About 50 years ago, the ICT 1301 was the first computer in Dunedin and Mr Alexander was one of three programmers to work with the Cadbury Fry Hudson computer.
Born and raised in Belfast, Mr Alexander (79) emigrated to New Zealand to ''live the good life''.
Fresh off the boat in Dunedin, he saw a job for a computer programmer advertised.
The computer was built by the British Tabulating Machine Co - ironically, where he had finished an apprenticeship as an inspector.
''I couldn't believe my eyes.''
When Cadbury employed him as a programmer in 1962, it planned to buy the ICT 1300 but decided to wait a year for the release of the cutting-edge ICT 1301.
During the wait, the three men wrote programs for the ICT 1301 but had no computer to test them for bugs.
The programs had to be sent to Wellington for testing, he said.
''It was ... laborious.''
When the ICT 1301 arrived in Dunedin, the programs functioned ''like clockwork'' for three months.
Then a program that tracked financially tons of boiled sweets crashed.
The fault occurred because Cadbury was late delivering the sweets to Woolworths and the chain store returned them to teach Cadbury a lesson, he said.
When the money was returned, the program failed and the computer crashed, he said.
''It was quite an amazing thing.''
Finding program bugs took some detective work.
Cadbury director Stanley Lang had insisted the men find an error that had made a company statement a penny short.
''He was a hard wee man. He insisted we find the penny to protect the company's reputation.''
The bug occurred when a worker dropped food on a punch card, creating a hole, which the ICT 1301 read as a penny.

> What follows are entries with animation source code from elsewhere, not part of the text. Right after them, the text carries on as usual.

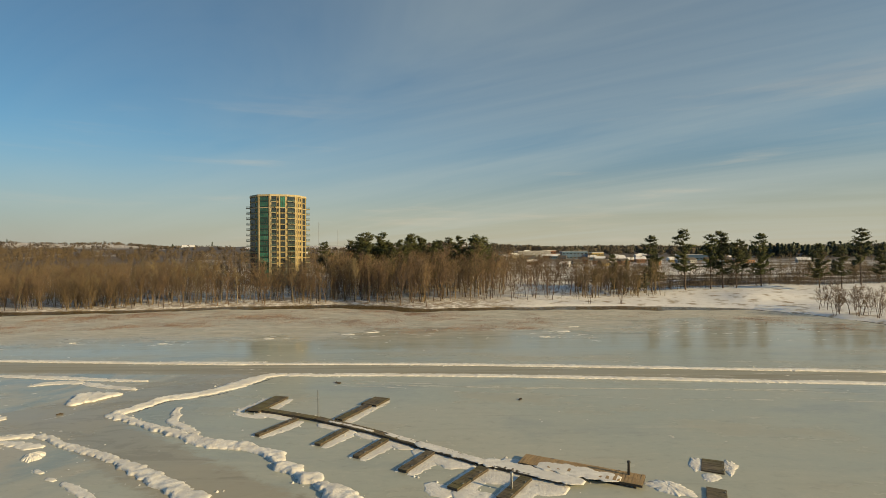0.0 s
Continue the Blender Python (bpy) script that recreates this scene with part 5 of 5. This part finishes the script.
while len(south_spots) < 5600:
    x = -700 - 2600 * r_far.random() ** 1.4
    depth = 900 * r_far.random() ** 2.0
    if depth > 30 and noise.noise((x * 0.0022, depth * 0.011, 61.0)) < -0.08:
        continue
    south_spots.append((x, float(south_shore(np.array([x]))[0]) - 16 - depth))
scatter("south_woods", [bush(440 + i, 8 + i % 3) for i in range(6)], south_spots, M_HAZEWOODS, "distant dark woods on the opposite shore", 6, 0.4, 0.7)


def cone_tree(seed, height):
    r = random.Random(seed)
    L = Limbs(r)
    L.limb([(0, 0, -0.3), (0, 0, height)], 0.2, 0.03, 3)
    for k in range(46):
        t = 0.25 + 0.75 * r.random()
        b = r.uniform(0, 6.283)
        L.twig(Vector((0, 0, t * height)), Vector((math.cos(b), math.sin(b), r.uniform(0.0, 0.5))), (1.15 - t) * height * 0.34 + 1.0, 0.8)
    return L.V, L.F


conifers = [cone_tree(500 + i, 11 + 1.5 * (i % 3)) for i in range(5)]
scatter("far_conifers", conifers, inland(760, 40, 1500, 480, 900, lambda x, y, s: s < 480 + 260 * noise.noise((x * 0.006, 0, 0)) or x < 620 and s < 650) + inland(30, -1700, -300, 500, 900),
        M_HAZEPINE, "dark green conifers on the distant hills", 7, 0.22, 0.85)
ridge = []
for k in range(760):
    a, d = r_far.random(), r_far.uniform(0, 1)
    ridge.append((340 + 380 * a + 60 * d + r_far.gauss(0, 6), 690 - 150 * a + 110 * d + 24 * noise.noise((8 * a, 0, 3.0))))
scatter("ridge_conifers", conifers, ridge, M_HAZEPINE, "dark conifers massed on the low ridge behind the fields", 19, 0.45, 1.4)
scatter("town_trees", far_trees, inland(420, 60, 800, 140, 560), M_WOODS, "scattered bare trees among the town's houses", 8, 0.4, 0.8)
brush = [slim_tree(450 + i, 6 + i % 3, 60, 0.04) for i in range(5)]
low_brush = [slim_tree(470 + i, 3.2 + 0.6 * i, 30, 0.035) for i in range(5)]
scatter("understorey", low_brush, inland(500, -262, 62, 3, 62, lambda x, y, s: x > -6 and s < 15), M_WOODS, "low bare brush under the trees of the bank", 17, 0.6, 1.3)
hedge = [(r_far.uniform(84, 340), r_far.choice((243, 244, 246, 247, 249, 262, 296, 335, 372)) + r_far.gauss(0, 1.6)) for k in range(1500)]
scatter("hedges", low_brush, hedge, M_HILLWOODS, "dark bare hedgerows across the snowy fields", 18, 0.8, 1.6)
scatter("roadside_brush", brush, inland(520, 62, 420, 54, 82, lambda x, y, s: x > 95 and s < 58) + inland(260, 90, 420, 126, 140), M_WOODS, "bare brown brush and hedges behind the snowy bank", 9, 0.6, 1.3)
scatter("roadside_trees", mid_trees, inland(40, 70, 420, 66, 190) + inland(60, 150, 420, 60, 160), M_WOODS, "scattered bare trees behind the snowy bank", 10, 0.5, 0.9)
scatter("near_conifers", conifers, inland(34, 120, 520, 80, 300) + [(62, 238), (70, 241), (76, 232), (83, 238), (88, 228), (90, 240)], M_HAZEPINE, "scattered dark conifers around the town", 11, 0.5, 0.9)
scatter("east_ridge_woods", hill_trees, inland(2300, 60, 1500, 520, 1000, lambda x, y, s: x < 620 and s < 650), M_EASTHAZE, "distant bare woods along the ridge behind the town", 12)
scatter("low_woods", mid_trees, [(r_far.uniform(-116, -48), r_far.uniform(224, 270)) for k in range(150)], M_WOODS, "low bare brown woods before the tower", 13, 0.42, 0.6)
scatter("clump_woods", mid_trees, [(r_far.uniform(58, 92), r_far.uniform(216, 245)) for k in range(130)], M_WOODS, "dense clump of bare trees behind the snowy bank", 14, 0.6, 0.95)

# ---------------------------------------------------------------- docks
JOINTS = [Vector(p) for p in ((-24.3, 67.6), (-15.5, 63.3), (-8.4, 58.7), (-2.6, 54.2), (3.2, 49.7), (10.4, 45.4), (17.0, 41.6))]   # along the main walkway


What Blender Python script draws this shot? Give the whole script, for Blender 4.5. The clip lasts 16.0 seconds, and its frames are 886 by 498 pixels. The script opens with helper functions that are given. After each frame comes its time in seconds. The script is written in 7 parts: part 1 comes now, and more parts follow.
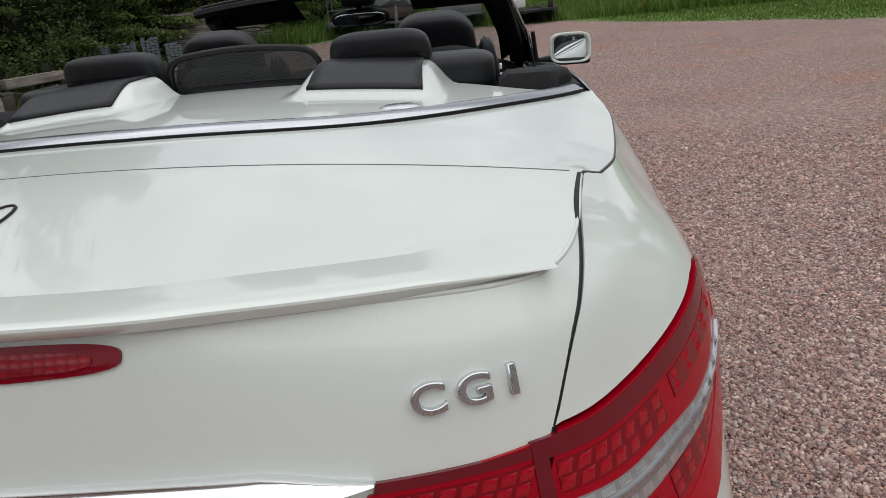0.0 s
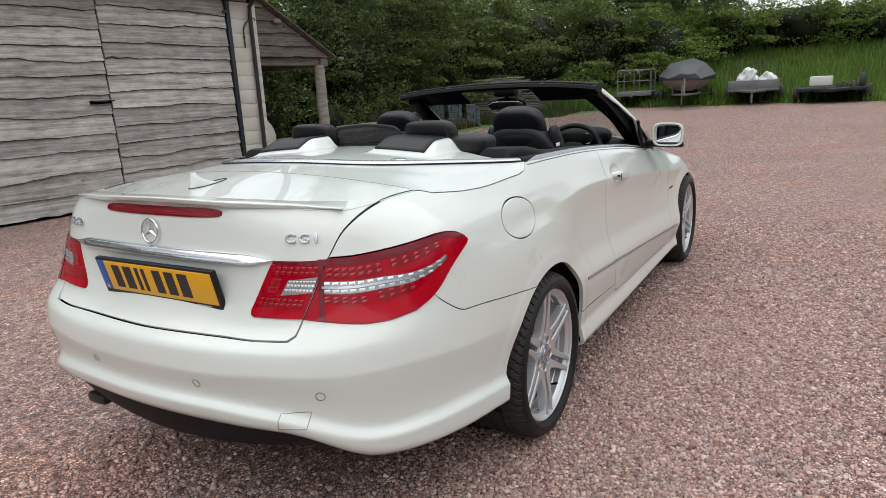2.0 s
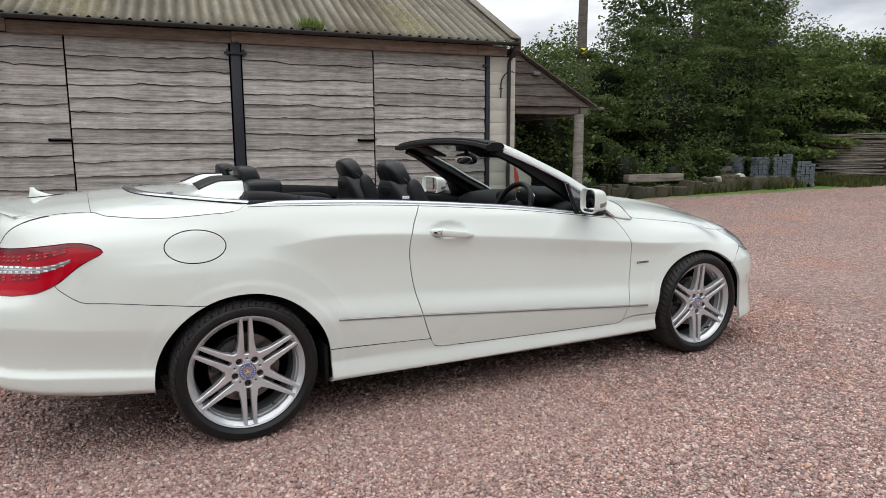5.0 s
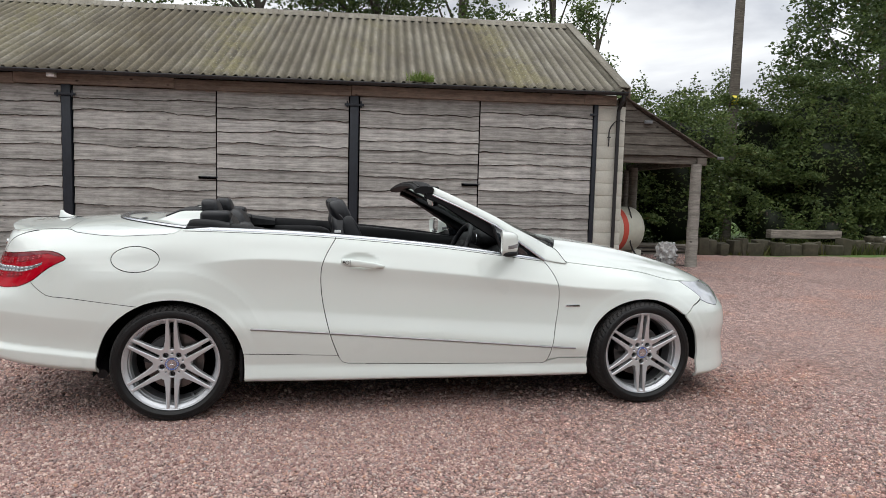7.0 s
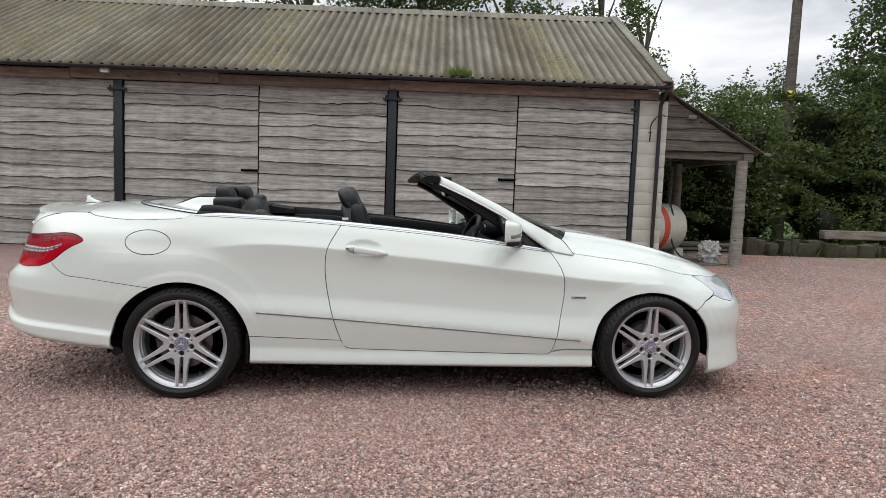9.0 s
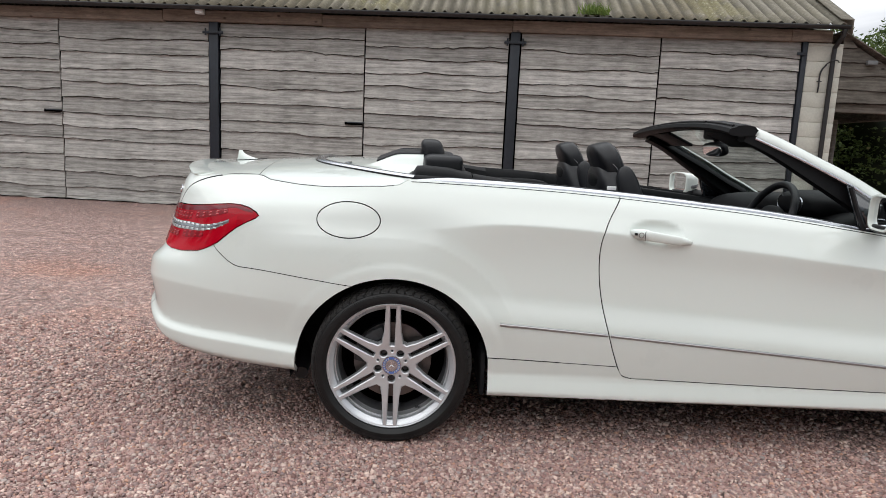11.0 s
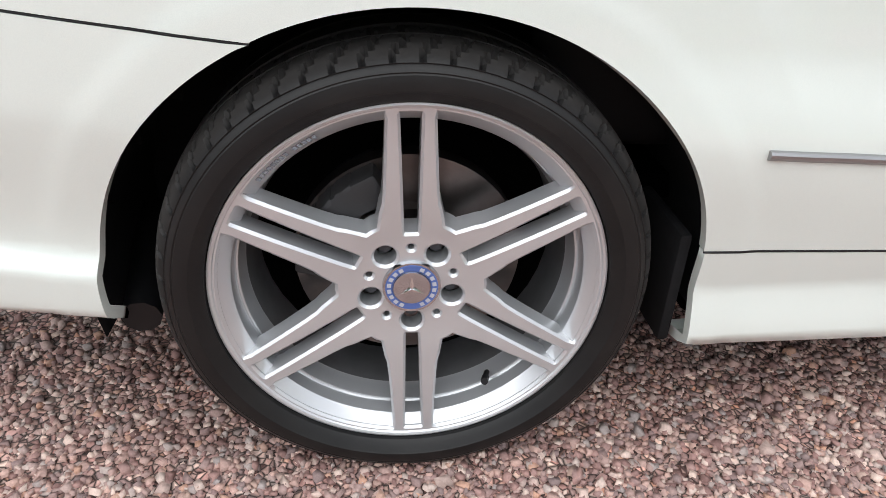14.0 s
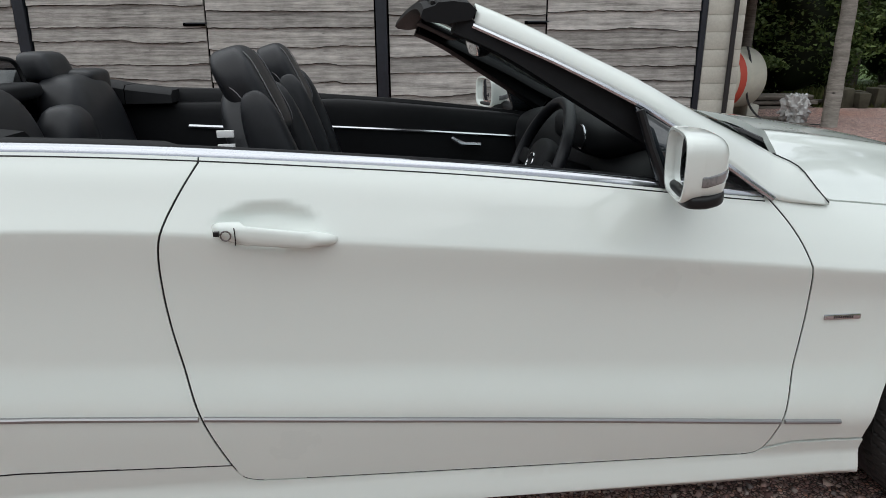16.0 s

''We called it the great case of the missing penny.''
An evening to celebrate the 50-year anniversary of the arrival of the computer in Dunedin was being planned for November, he said.
ICT 1301 in Dunedin
• The International Computers and Tabulators Ltd (ICT) 1301 was Dunedin's first electronic computer.
• The machine for Cadbury Fry Hudson arrived by chartered air transport in 15 separate packages, which weighed 5 tons, on November 20, 1963.
• Cadbury Fry Hudson used the ICT 1301 to calculate invoices from sales records and payroll.
• Card reader: Data fed into the mainframe by means of 80-column punched cards. Photo-electric sensors on the card reader read data from the cards at a rate of 600 cards a minute.
• Processors: Capable of 37,000 additions, subtractions and transfers per second or multiply two four-digit numbers at a rate of 1450 per second - impressive for the time but less powerful than a modern pocket calculator.
• In 1975, the 1301 was replaced with a second-hand ICT 1902A from Cadbury Fry Pascall in Australia.